Tuesday, June 23, 2020

Putin Says Russia Gave Land to Republics and None Should have Left without Giving It Back


Paul Goble

            Staunton, June 21 – Vladimir Putin says when the USSR was founded, non-Russian republics “received an enormous amount of Russian lands” and “traditionally Russian historical territories” and that when they left in 1991, they should not have “carried away these gifts from the Russian people” (youtube.com/watch?v=etszjYX6pZU).

            This represents an even more egregious misreading of the historical record than even the Kremlin leader is usually guilty of as there was no Russia that was giving land but father a situation in which a new and revolutionary government divided up the country in an effort to save as much as it could.

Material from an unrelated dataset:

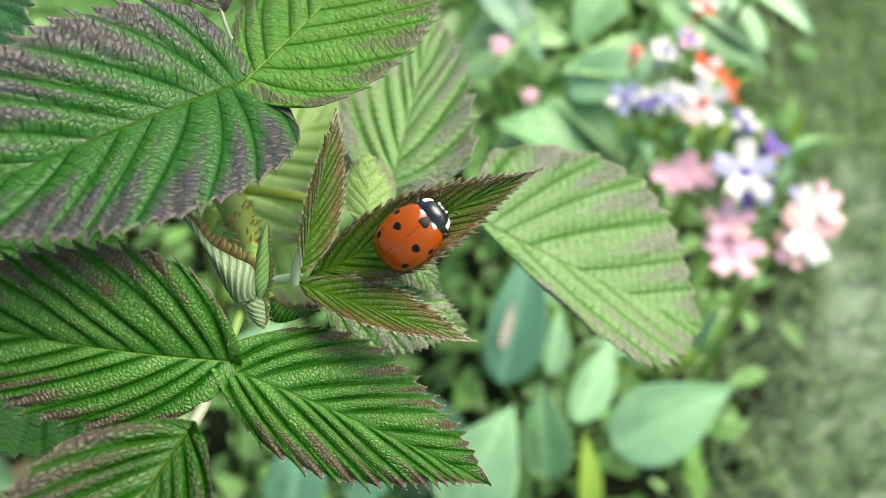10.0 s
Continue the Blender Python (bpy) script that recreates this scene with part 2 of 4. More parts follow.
MAT = {
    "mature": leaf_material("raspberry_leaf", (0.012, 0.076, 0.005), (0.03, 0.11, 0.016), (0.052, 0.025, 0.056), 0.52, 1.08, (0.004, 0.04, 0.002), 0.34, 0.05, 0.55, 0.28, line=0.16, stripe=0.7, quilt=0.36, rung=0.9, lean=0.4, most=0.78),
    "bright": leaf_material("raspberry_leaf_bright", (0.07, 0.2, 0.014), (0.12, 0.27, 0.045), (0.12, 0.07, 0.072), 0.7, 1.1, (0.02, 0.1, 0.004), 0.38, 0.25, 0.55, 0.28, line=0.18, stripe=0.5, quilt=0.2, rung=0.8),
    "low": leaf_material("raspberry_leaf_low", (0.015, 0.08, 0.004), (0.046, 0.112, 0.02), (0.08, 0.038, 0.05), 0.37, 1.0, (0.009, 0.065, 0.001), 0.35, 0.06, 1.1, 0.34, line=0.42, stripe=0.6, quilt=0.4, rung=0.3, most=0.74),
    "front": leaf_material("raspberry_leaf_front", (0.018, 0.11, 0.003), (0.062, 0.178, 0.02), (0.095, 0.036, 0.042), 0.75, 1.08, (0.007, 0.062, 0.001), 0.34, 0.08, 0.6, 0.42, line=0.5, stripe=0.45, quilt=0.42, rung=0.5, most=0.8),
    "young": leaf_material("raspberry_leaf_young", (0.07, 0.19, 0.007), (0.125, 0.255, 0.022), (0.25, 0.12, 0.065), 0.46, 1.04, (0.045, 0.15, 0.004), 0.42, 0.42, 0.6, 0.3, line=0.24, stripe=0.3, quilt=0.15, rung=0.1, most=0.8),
    "flushed": leaf_material("raspberry_leaf_flushed", (0.04, 0.07, 0.03), (0.06, 0.08, 0.045), (0.07, 0.04, 0.06), 0.1, 0.6, (0.03, 0.06, 0.02), 0.36, 0.08, 0.8, 0.42, line=0.2, stripe=0.4, quilt=0.2, rung=0.4),
    "downy": leaf_material("raspberry_leaf_downy", (0.19, 0.27, 0.14), (0.32, 0.39, 0.26), (0.27, 0.33, 0.2), 0.9, 1.2, (0.07, 0.15, 0.035), 0.5, 0.1, 0.3, 0.4, line=0.4, stripe=0.0, quilt=0.05, rung=0.0),
    "tender": leaf_material("raspberry_leaf_tender", (0.15, 0.3, 0.08), (0.24, 0.38, 0.15), (0.2, 0.24, 0.06), 0.85, 1.2, (0.1, 0.25, 0.04), 0.5, 0.15, 0.3, 0.4, line=0.35, quilt=0.05, rung=0.0),
    "pale": leaf_material("raspberry_leaf_pale", (0.19, 0.37, 0.1), (0.28, 0.45, 0.19), (0.31, 0.27, 0.26), 0.68, 1.15, (0.035, 0.17, 0.01), 0.5, 0.38, 0.9, line=0.2, quilt=0.6, stripe=0.6, rung=0.9),
    # brighter copy of the pale leaf: light through the blade put into its colour
    "pale_lit": leaf_material("raspberry_leaf_pale_lit", (0.42, 0.62, 0.2), (0.5, 0.68, 0.28), (0.32, 0.2, 0.22), 0.75, 1.05, (0.2, 0.42, 0.07), 0.5, 0.5, 0.3, line=0.14, quilt=0.2, stripe=0.2, rung=0.25),
    "shade": leaf_material("raspberry_leaf_shade", (0.085, 0.25, 0.035), (0.14, 0.31, 0.07), (0.12, 0.15, 0.07), 1.0, 1.4, (0.03, 0.15, 0.01), 0.45, 0.15, 0.4, 0.25, line=0.22, quilt=0.2, rung=0.6),
    # darker copy of the shade leaf: weaker light put into its colour
    "shade_dark": leaf_material("raspberry_leaf_shade_dark", (0.038, 0.125, 0.04), (0.066, 0.165, 0.064), (0.05, 0.1, 0.05), 1.0, 1.4, (0.03, 0.12, 0.035), 0.45, 0.1, 0.4, 0.2, line=0.24, quilt=0.12, rung=0.3),
    "edge": plain("brown_leaf_edge", (0.2, 0.1, 0.02), 0.45, 900, 0.5, 0.3, 0.0002, share=0.15, tone=(0.24, 0.19, 0.06)),
    "edge_green": plain("green_leaf_edge", (0.07, 0.16, 0.015), 0.45, 900, 0.5, 0.3, 0.0002, share=0.15, tone=(0.13, 0.13, 0.03)),
    "cane": plain("cane", (0.2, 0.26, 0.035), 0.45, 250, 0.35),
    "pale_stem": plain("pale_stem", (0.36, 0.48, 0.26), 0.5, 300, 0.2),
    "stem": plain("green_stem", (0.22, 0.36, 0.08), 0.5, 300, 0.3),
    "bed_stem": plain("bed_stem", (0.06, 0.125, 0.03), 0.5, 120, 0.35),
    "prickle": plain("prickle", (0.25, 0.12, 0.06), 0.5, 900, 0.2),
    "hair": plain("white_hair", (0.72, 0.67, 0.54), 0.5, 900, 0.1, 0.0, share=0.4),
    "petiole": plain("pale_petiole", (0.27, 0.29, 0.21), 0.5, 400, 0.25),
    "elytron": plain("orange_elytron", (0.28, 0.047, 0.0005), 0.13, 500, 0.12, 0.02, 0.00005, gloss=0.36),
    "spot": plain("black_spot", (0.006, 0.006, 0.007), 0.3, 600, 0.3, 0.05, 0.00005, gloss=0.12),
    "black": plain("black_shell", (0.005, 0.006, 0.009), 0.22, 600, 0.3, 0.05, 0.00005, gloss=0.75),
    "white": plain("white_patch", (0.8, 0.78, 0.7), 0.3, 600, 0.1, 0.0),
    "wing": plain("hind_wing", (0.022, 0.023, 0.024), 0.2, 700, 0.6, 0.3, 0.0002, gloss=0.35),
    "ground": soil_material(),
    "grass": plain("grass", (0.22, 0.32, 0.16), 0.55, 40, 0.6, 0.0, share=0.3),
    "broad": broad_material("broad_leaf", (0.14, 0.3, 0.12)),
    "abdomen": plain("abdomen", (0.035, 0.013, 0.008), 0.4, 700, 0.4, 0.2, 0.0001, gloss=0.25),
    "leg": plain("leg", (0.015, 0.012, 0.01), 0.35, 700, 0.3, 0.1, 0.0001),
    "wing_pale": membrane(),
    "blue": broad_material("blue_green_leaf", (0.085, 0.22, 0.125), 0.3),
    "light": broad_material("light_leaf", (0.22, 0.41, 0.21), 0.36),
    # broad leaf darkened: shade low in the bed put into the colour
    "dim": broad_material("shaded_leaf", (0.055, 0.145, 0.055), 0.65),
    "spring": broad_material("spring_green_leaf", (0.27, 0.46, 0.19), 0.4, 0.1),
    "lime": plain("lime_leaf", (0.27, 0.43, 0.06), 0.45, 60, 0.25, 0.2, 0.001, share=0.3),
    "dry": plain("dead_leaf", (0.13, 0.105, 0.055), 0.7, 60, 0.75, 0.3, 0.001),
    "scar": plain("pale_streak", (0.5, 0.44, 0.36), 0.7, 100, 0.2, 0.2, 0.001),
    "under": plain("undergrowth", (0.15, 0.3, 0.085), 0.42, 30, 0.85, 0.0, share=0.3),
    "bluish": plain("bluish_petal", (0.5, 0.5, 0.8), 0.6, 100, 0.2, 0.0, share=0.3),
    "blush": plain("blush_petal", (0.93, 0.56, 0.57), 0.6, 100, 0.12, 0.0, share=0.2),
    "dusk": plain("dusky_petal", (0.22, 0.12, 0.12), 0.6, 100, 0.2, 0.0, share=0.2),
    "pink": plain("pink_petal", (0.97, 0.54, 0.67), 0.6, 100, 0.12, 0.0, share=0.12),
    "petalw": plain("white_petal", (0.85, 0.83, 0.85), 0.6, 100, 0.1, 0.0, share=0.3),
    "violet": plain("violet_petal", (0.18, 0.1, 0.5), 0.6, 100, 0.2, 0.0, share=0.3),
    "red": plain("red_petal", (0.8, 0.09, 0.03), 0.6, 100, 0.2, 0.0, share=0.3),
}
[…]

            Putin didn’t specify which republics and territories he was referring to, but he did say “at the time of the founding of the Soviet Union, the right to leave was written but no procedures were specified” and argued that the Crimean Anschluss was entirely legitimate because there was a referendum and because “Crimea always was ours even from the juridical point of view.”

            On the one hand, this is no more than the latest bombastic comment by someone increasingly unmoored from reality; but on the other, as Russian sociologist Igor Eidman says, by implying that Russia would have the right to take back such “gifts,” it is “in fact a direct threat of war to the former Soviet republics.”

            The Kremlin leader has already seized part of Georgia, Moldova and Ukraine, Eidman says; and he is willing to threaten the independent countries around Russia’ periphery (gordonua.com/blogs/eydman/putin-prigrozil-zabrat-u-sosednih-gosudarstv-podarki-ot-russkogo-naroda-eto-fakticheski-pryamaya-ugroza-voynoy-byvshim-sovetskim-respublikam-1505586.html).

If others start invoking that principle, the commentator continues, there could be problems. Imagine if the many nations which still remain in “’the prison house of peoples’” known as Russia and whoa re not “state-forming” but rather “in essence “colonized” should begin to demand back the lands they were forced by Moscow to give away!”

            “The more rapidly the rating of Putin is falling, the more aggressive his rhetoric is becoming. The bunker-tunnel (p)resident is trying to regain popularity, making his bed on aggressive nationalism directed against his country’s neighbors. This threatens new military adventures,” Eidman concludes.